Dataset excerpt

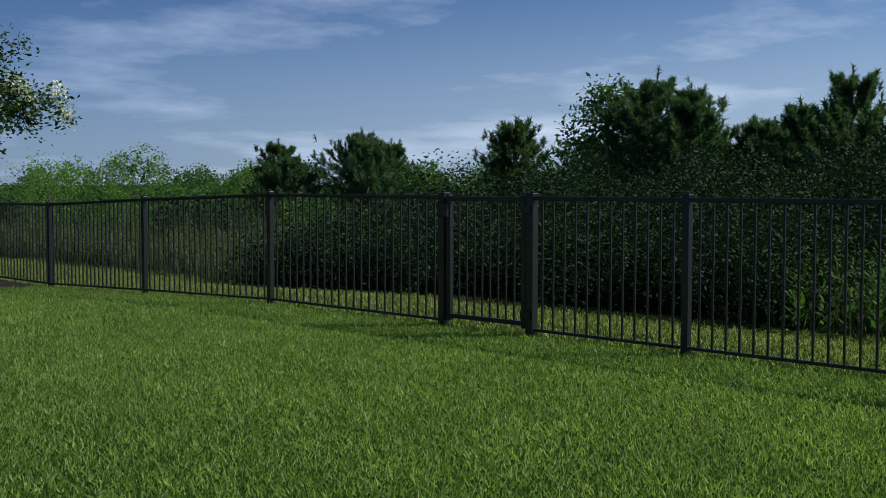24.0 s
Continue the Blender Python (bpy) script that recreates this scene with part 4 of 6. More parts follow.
weed_stalks("weed_drift", "sunlit leafy weeds that stand before the pines", [(-23.6, -21.3, -5.9, 3.2, 34, 0.85), (-26.0, -23.0, -4.0, 10.0, 20, 1.0)], M_BUSH)
weed_stalks("weed_drift", "grey-green tall weeds along the meadow edge", [(-24.5, -21.6, -40.0, -14.2, 30, 0.8), (-30.0, -24.5, -44.0, -17.0, 14, 1.1)], M_WEEDLEAF)
PINES = [(-30, -17.4, 3.0, 2.3), (-30, -13.5, 3.75, 3.0), (-29.6, -12.4, 3.4, 2.4), (-30.3, -11.4, 2.6, 1.8), (-30.5, -10.6, 2.9, 1.6), (-30, -9.35, 3.35, 3.0), (-29.8, -8.0, 2.7, 2.2), (-30, -6.73, 3.85, 3.2), (-29.7, -5.65, 3.0, 2.0), (-30, -4.65, 3.35, 2.5), (-32.2, -29.9, 2.9, 2.4), (-33.3, -27.0, 3.2, 3.0), (-33.1, -25.4, 2.8, 2.0), (-31.5, -28.3, 2.4, 2.2), (-30.5, -23.3, 2.7, 2.4), (-23.2, -38.0, 2.25, 2.4), (-25.6, -39.0, 2.1, 1.6), (-21.5, -37.7, 2.05, 1.8), (-19.5, -38.5, 2.1, 2.0)]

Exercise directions
Repeat the material above in full and exactly, omitting the pictures.

Expected answer
24.0 s
Continue the Blender Python (bpy) script that recreates this scene with part 4 of 6. More parts follow.
weed_stalks("weed_drift", "sunlit leafy weeds that stand before the pines", [(-23.6, -21.3, -5.9, 3.2, 34, 0.85), (-26.0, -23.0, -4.0, 10.0, 20, 1.0)], M_BUSH)
weed_stalks("weed_drift", "grey-green tall weeds along the meadow edge", [(-24.5, -21.6, -40.0, -14.2, 30, 0.8), (-30.0, -24.5, -44.0, -17.0, 14, 1.1)], M_WEEDLEAF)
PINES = [(-30, -17.4, 3.0, 2.3), (-30, -13.5, 3.75, 3.0), (-29.6, -12.4, 3.4, 2.4), (-30.3, -11.4, 2.6, 1.8), (-30.5, -10.6, 2.9, 1.6), (-30, -9.35, 3.35, 3.0), (-29.8, -8.0, 2.7, 2.2), (-30, -6.73, 3.85, 3.2), (-29.7, -5.65, 3.0, 2.0), (-30, -4.65, 3.35, 2.5), (-32.2, -29.9, 2.9, 2.4), (-33.3, -27.0, 3.2, 3.0), (-33.1, -25.4, 2.8, 2.0), (-31.5, -28.3, 2.4, 2.2), (-30.5, -23.3, 2.7, 2.4), (-23.2, -38.0, 2.25, 2.4), (-25.6, -39.0, 2.1, 1.6), (-21.5, -37.7, 2.05, 1.8), (-19.5, -38.5, 2.1, 2.0)]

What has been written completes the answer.